Task prompt: Take the listing from its first line through the line that contains "scene.render.fps = FPS" and please retype those lines exactly, leaving out the pictures.

Dataset section:
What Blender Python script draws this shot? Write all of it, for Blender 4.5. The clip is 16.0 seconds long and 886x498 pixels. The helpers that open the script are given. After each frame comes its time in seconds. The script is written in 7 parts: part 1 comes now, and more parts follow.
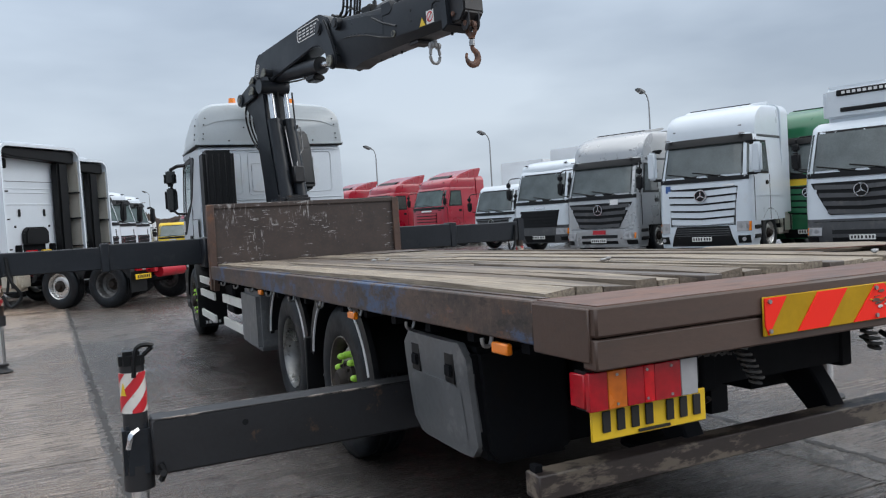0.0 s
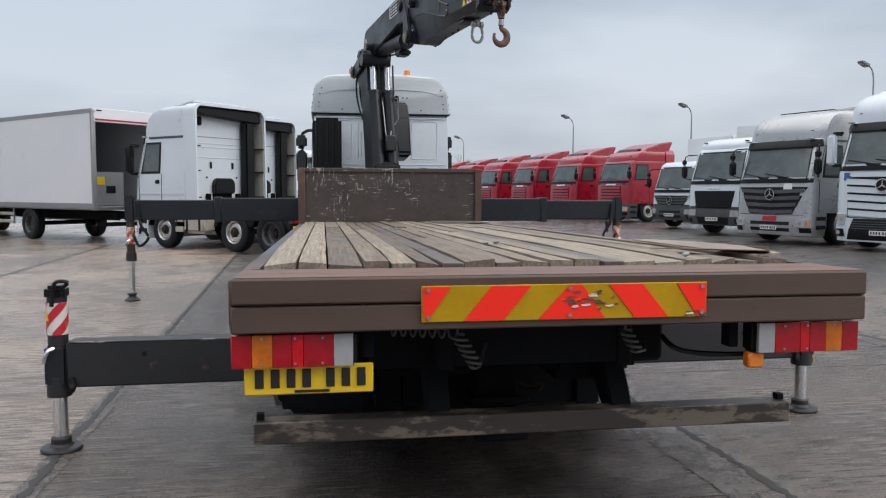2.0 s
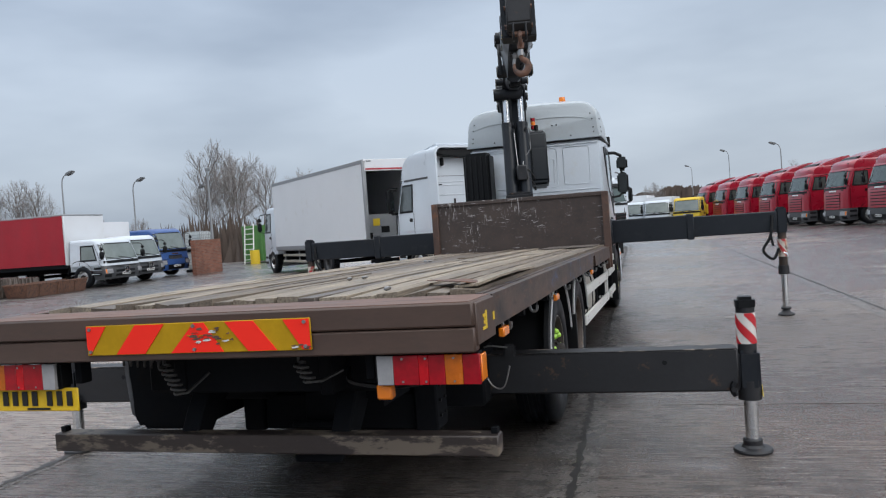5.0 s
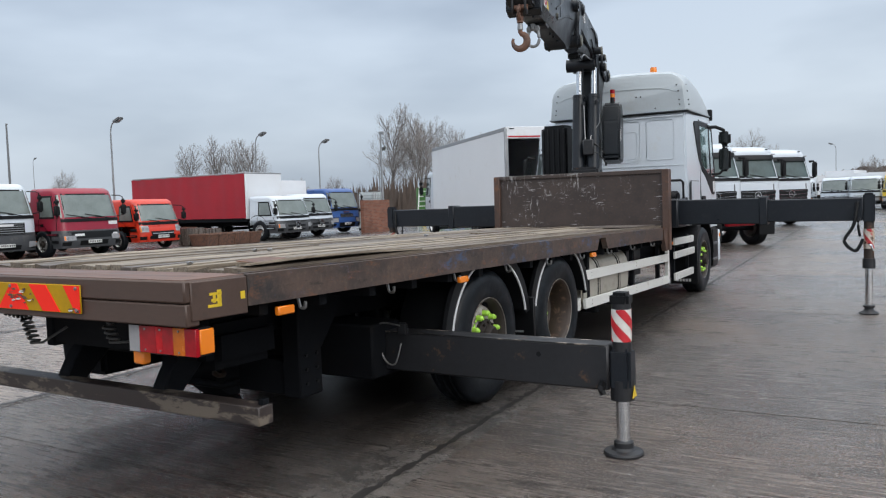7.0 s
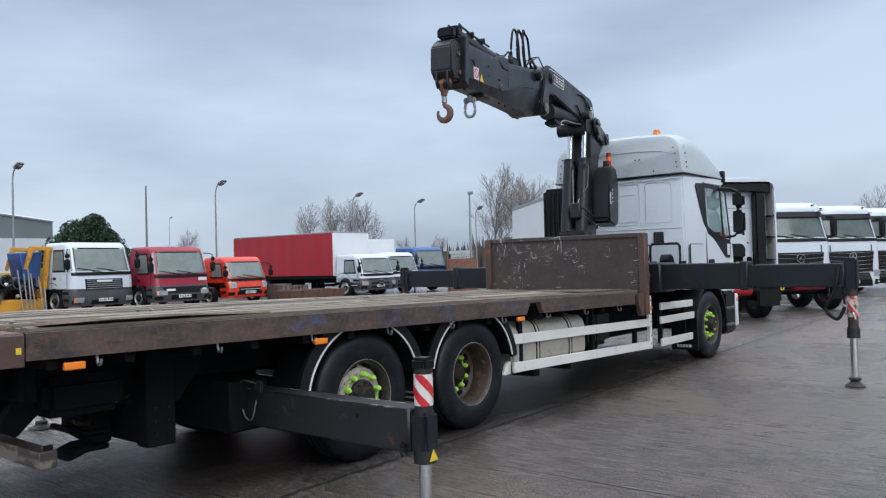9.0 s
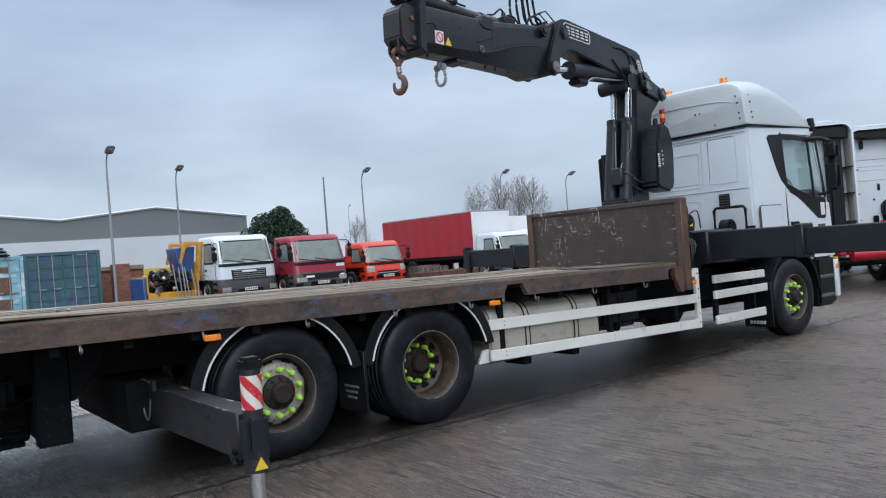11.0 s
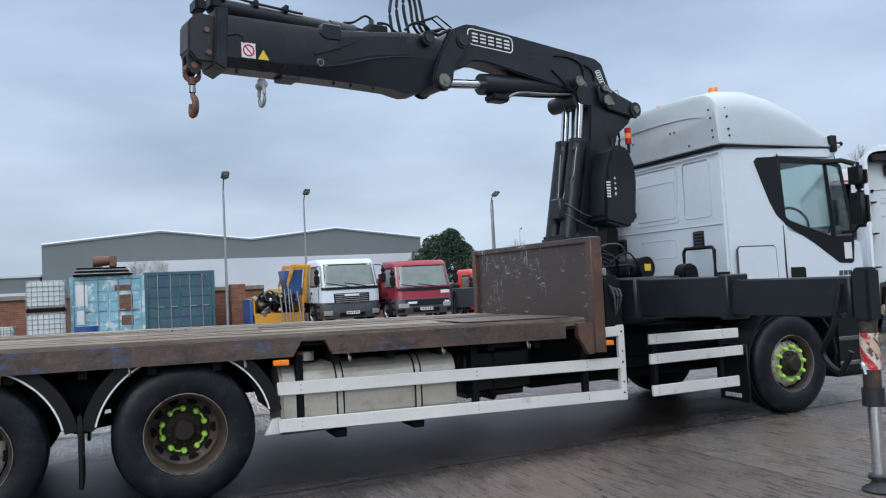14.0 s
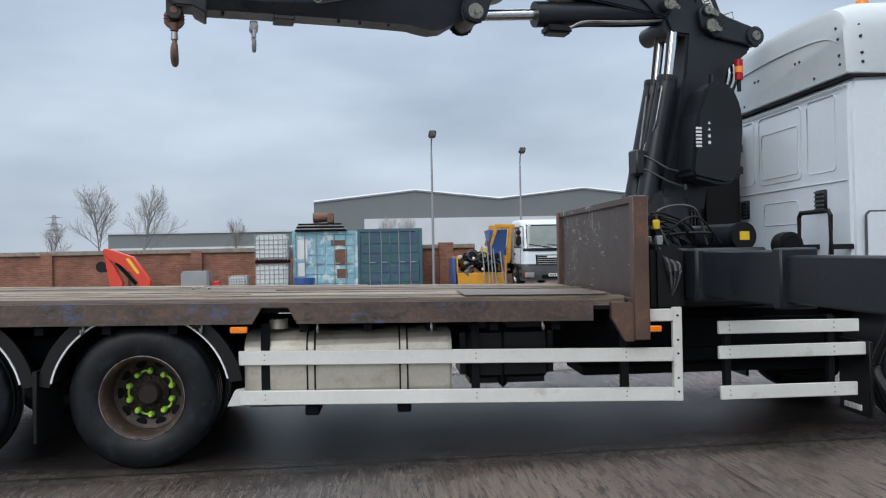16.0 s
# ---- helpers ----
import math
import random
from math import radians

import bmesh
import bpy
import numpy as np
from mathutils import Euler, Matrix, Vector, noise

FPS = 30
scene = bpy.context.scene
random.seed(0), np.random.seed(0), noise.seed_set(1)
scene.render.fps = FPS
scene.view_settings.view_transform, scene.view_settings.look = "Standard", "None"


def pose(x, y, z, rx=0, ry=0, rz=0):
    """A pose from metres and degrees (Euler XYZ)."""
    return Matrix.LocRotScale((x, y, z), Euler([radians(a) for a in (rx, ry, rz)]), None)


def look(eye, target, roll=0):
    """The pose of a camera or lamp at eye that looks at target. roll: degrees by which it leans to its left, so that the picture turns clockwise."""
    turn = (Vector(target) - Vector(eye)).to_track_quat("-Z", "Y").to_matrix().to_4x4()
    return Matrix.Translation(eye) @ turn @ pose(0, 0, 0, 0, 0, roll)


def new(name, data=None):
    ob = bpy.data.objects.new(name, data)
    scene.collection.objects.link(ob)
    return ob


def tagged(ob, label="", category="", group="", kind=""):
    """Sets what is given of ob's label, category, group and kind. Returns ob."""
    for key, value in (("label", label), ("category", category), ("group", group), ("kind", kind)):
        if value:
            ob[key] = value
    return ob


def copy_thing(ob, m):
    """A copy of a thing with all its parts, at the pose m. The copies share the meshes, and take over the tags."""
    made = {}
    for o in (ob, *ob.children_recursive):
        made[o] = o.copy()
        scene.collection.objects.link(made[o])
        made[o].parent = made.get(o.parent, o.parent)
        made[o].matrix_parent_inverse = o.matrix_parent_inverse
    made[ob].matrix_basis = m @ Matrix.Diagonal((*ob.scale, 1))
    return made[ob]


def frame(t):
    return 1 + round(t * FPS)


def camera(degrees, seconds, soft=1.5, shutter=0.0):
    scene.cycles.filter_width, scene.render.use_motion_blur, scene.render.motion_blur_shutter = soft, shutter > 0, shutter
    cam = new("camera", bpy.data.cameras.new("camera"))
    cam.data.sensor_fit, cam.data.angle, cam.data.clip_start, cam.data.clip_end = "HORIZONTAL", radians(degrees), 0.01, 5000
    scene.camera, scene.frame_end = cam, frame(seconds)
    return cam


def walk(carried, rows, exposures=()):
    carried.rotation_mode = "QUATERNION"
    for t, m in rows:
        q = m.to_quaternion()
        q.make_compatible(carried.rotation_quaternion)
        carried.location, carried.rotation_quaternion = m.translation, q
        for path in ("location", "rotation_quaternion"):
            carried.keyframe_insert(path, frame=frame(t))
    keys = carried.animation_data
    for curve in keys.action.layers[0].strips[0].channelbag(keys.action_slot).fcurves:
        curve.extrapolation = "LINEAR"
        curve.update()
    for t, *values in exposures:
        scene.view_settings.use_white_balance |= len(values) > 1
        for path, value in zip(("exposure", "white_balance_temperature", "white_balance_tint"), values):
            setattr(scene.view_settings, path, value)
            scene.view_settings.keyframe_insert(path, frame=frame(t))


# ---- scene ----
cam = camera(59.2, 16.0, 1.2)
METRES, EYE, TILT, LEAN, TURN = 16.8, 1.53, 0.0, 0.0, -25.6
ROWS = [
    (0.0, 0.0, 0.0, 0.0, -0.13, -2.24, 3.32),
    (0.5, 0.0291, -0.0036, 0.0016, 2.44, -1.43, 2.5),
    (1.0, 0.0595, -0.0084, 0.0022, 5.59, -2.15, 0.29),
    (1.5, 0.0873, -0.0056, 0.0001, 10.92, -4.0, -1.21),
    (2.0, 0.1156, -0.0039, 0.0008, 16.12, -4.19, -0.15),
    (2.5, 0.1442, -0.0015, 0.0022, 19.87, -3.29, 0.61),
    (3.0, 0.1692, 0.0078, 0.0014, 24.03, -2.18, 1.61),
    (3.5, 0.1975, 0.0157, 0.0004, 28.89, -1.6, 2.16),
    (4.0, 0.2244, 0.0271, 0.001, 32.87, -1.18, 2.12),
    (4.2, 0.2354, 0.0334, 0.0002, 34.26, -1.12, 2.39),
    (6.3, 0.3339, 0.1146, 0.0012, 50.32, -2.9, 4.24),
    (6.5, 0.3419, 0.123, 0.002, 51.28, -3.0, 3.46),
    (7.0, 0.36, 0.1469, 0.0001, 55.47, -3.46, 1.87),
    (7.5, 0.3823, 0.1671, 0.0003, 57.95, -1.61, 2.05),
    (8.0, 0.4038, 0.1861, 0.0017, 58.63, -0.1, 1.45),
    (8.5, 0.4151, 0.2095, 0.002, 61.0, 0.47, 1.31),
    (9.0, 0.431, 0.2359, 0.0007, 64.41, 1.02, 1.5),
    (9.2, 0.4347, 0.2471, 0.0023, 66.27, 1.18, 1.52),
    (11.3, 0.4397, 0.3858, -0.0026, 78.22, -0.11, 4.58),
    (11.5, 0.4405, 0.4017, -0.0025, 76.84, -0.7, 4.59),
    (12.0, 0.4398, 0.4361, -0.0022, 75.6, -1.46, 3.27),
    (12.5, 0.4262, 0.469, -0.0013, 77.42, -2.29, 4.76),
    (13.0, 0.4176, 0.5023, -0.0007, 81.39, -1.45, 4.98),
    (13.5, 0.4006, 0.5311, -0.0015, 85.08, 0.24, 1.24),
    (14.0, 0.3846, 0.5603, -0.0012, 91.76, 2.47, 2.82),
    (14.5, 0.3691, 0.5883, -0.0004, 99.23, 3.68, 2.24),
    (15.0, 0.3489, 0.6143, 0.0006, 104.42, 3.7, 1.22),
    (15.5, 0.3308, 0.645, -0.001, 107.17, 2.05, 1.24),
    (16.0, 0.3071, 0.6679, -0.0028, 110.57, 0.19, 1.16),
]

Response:
What Blender Python script draws this shot? Write all of it, for Blender 4.5. The clip is 16.0 seconds long and 886x498 pixels. The helpers that open the script are given. After each frame comes its time in seconds. The script is written in 7 parts: part 1 comes now, and more parts follow.
0.0 s
2.0 s
5.0 s
7.0 s
9.0 s
11.0 s
14.0 s
16.0 s
# ---- helpers ----
import math
import random
from math import radians

import bmesh
import bpy
import numpy as np
from mathutils import Euler, Matrix, Vector, noise

FPS = 30
scene = bpy.context.scene
random.seed(0), np.random.seed(0), noise.seed_set(1)
scene.render.fps = FPS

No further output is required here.